● Scene script records:

- - - - -

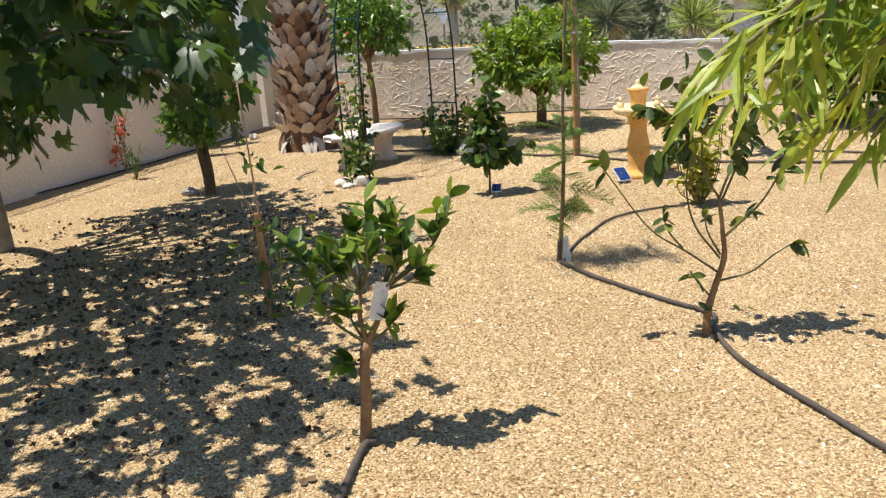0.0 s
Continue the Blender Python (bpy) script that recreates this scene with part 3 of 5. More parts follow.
# ---- trees and shrubs ----
def lemon_tree():
    rng = np.random.default_rng(21)
    t = thing("lemon_tree", -0.26, 3.054, 0, "young lemon tree with glossy green leaves on gravel", "tree")
    q = spline([(0, 0, -0.03), (0.0, 0.0, 0.05), (0.015, 0.0, 0.2), (0.02, 0, 0.32), (0.04, 0.0, 0.43)], 5)
    add("trunk", tube(q, np.interp(np.linspace(0, 1, len(q)), [0, 0.25, 0.8, 0.92, 1], [0.03, 0.024, 0.021, 0.026, 0.018]) * rng.uniform(0.95, 1.05, len(q)), 10), M_BARK_RED, t, smooth=True)
    fork = np.array((0.04, 0, 0.42))
    left, right = np.array((0.03, 0.02, 0.62)), np.array((0.12, -0.01, 0.64))
    limbs(t, M_BARK_RED, [((fork, (0.02, 0.01, 0.53), left), 0.012, 0.007), ((fork, (0.1, 0, 0.54), right), 0.015, 0.008)])
    ends = [(left, (0.04, 0.0, 1.09)), (left, (-0.03, 0.05, 1.0)), (left, (-0.09, -0.04, 0.95)), (left, (0.05, -0.1, 0.98)), (left, (-0.17, 0.05, 0.84)), (left, (-0.3, 0.0, 0.92)), (left, (-0.1, 0.1, 0.8)),
            (right, (0.12, 0.04, 1.05)), (right, (0.2, -0.05, 0.98)), (right, (0.4, 0.09, 1.07)), (right, (0.34, 0.08, 1.0)), (right, (0.14, -0.08, 0.93)), (right, (0.15, 0.1, 0.98)), (right, (0.27, -0.03, 0.81)),
            (fork, (-0.06, 0.02, 0.62)), (fork, (0.17, -0.02, 0.6)), (fork, (-0.2, -0.05, 0.78)), (np.array((0.02, 0, 0.34)), (-0.07, -0.01, 0.36))]
    lines, tips, axes = [], [], []
    for s, e in ends:
        e = fork + (np.array(e) - fork) * (0.9, 1.2, 0.86)
        e[0] += 0.08 * (e[2] - 0.43)
        m = (s + e) / 2 + np.array((0.15 * e[0], 0.1 * e[1], -0.01)) + rng.normal(0, 0.012, 3)
        lines.append(([s, m, e], 0.007, 0.003))
        sp_ = spline([s, m, e], 6)
        for k in range(7, len(sp_)):
            tips.append(sp_[k])
            axes.append((sp_[k] - sp_[k - 1]) / np.linalg.norm(sp_[k] - sp_[k - 1]))
    limbs(t, M_TWIG, lines)
    pos, d = tufts(np.array(tips), np.array(axes), 2, rng, 0.75, 0.03, -0.05)
    leaf_objects("leaf", SOFTLEAF, pos, d, rng.uniform(0.065, 0.11, len(pos)), L_LEMON, t, rng)
    add("plant_tag", joined(box(-0.028, -0.002, 0, 0.028, 0.002, 0.16)), M_TAPE, t, "blank white plant tag").matrix_basis = pose(0.085, -0.03, 0.53, 8, 14, 15)


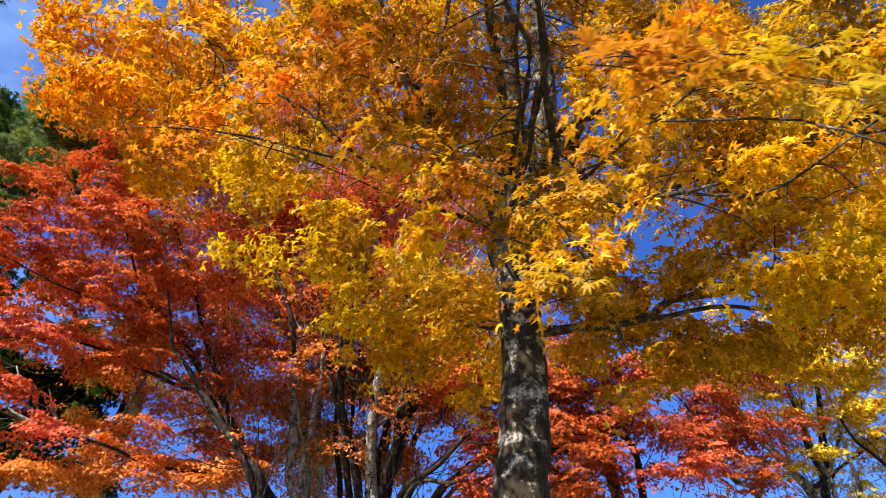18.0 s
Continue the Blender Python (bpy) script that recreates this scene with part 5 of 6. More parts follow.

- - - - -

● SET TASK:
Leave out the pictures and restate everything else word for word.

● RESPONSE FOR THIS EXERCISE:
0.0 s
Continue the Blender Python (bpy) script that recreates this scene with part 3 of 5. More parts follow.
# ---- trees and shrubs ----
def lemon_tree():
    rng = np.random.default_rng(21)
    t = thing("lemon_tree", -0.26, 3.054, 0, "young lemon tree with glossy green leaves on gravel", "tree")
    q = spline([(0, 0, -0.03), (0.0, 0.0, 0.05), (0.015, 0.0, 0.2), (0.02, 0, 0.32), (0.04, 0.0, 0.43)], 5)
    add("trunk", tube(q, np.interp(np.linspace(0, 1, len(q)), [0, 0.25, 0.8, 0.92, 1], [0.03, 0.024, 0.021, 0.026, 0.018]) * rng.uniform(0.95, 1.05, len(q)), 10), M_BARK_RED, t, smooth=True)
    fork = np.array((0.04, 0, 0.42))
    left, right = np.array((0.03, 0.02, 0.62)), np.array((0.12, -0.01, 0.64))
    limbs(t, M_BARK_RED, [((fork, (0.02, 0.01, 0.53), left), 0.012, 0.007), ((fork, (0.1, 0, 0.54), right), 0.015, 0.008)])
    ends = [(left, (0.04, 0.0, 1.09)), (left, (-0.03, 0.05, 1.0)), (left, (-0.09, -0.04, 0.95)), (left, (0.05, -0.1, 0.98)), (left, (-0.17, 0.05, 0.84)), (left, (-0.3, 0.0, 0.92)), (left, (-0.1, 0.1, 0.8)),
            (right, (0.12, 0.04, 1.05)), (right, (0.2, -0.05, 0.98)), (right, (0.4, 0.09, 1.07)), (right, (0.34, 0.08, 1.0)), (right, (0.14, -0.08, 0.93)), (right, (0.15, 0.1, 0.98)), (right, (0.27, -0.03, 0.81)),
            (fork, (-0.06, 0.02, 0.62)), (fork, (0.17, -0.02, 0.6)), (fork, (-0.2, -0.05, 0.78)), (np.array((0.02, 0, 0.34)), (-0.07, -0.01, 0.36))]
    lines, tips, axes = [], [], []
    for s, e in ends:
        e = fork + (np.array(e) - fork) * (0.9, 1.2, 0.86)
        e[0] += 0.08 * (e[2] - 0.43)
        m = (s + e) / 2 + np.array((0.15 * e[0], 0.1 * e[1], -0.01)) + rng.normal(0, 0.012, 3)
        lines.append(([s, m, e], 0.007, 0.003))
        sp_ = spline([s, m, e], 6)
        for k in range(7, len(sp_)):
            tips.append(sp_[k])
            axes.append((sp_[k] - sp_[k - 1]) / np.linalg.norm(sp_[k] - sp_[k - 1]))
    limbs(t, M_TWIG, lines)
    pos, d = tufts(np.array(tips), np.array(axes), 2, rng, 0.75, 0.03, -0.05)
    leaf_objects("leaf", SOFTLEAF, pos, d, rng.uniform(0.065, 0.11, len(pos)), L_LEMON, t, rng)
    add("plant_tag", joined(box(-0.028, -0.002, 0, 0.028, 0.002, 0.16)), M_TAPE, t, "blank white plant tag").matrix_basis = pose(0.085, -0.03, 0.53, 8, 14, 15)


18.0 s
Continue the Blender Python (bpy) script that recreates this scene with part 5 of 6. More parts follow.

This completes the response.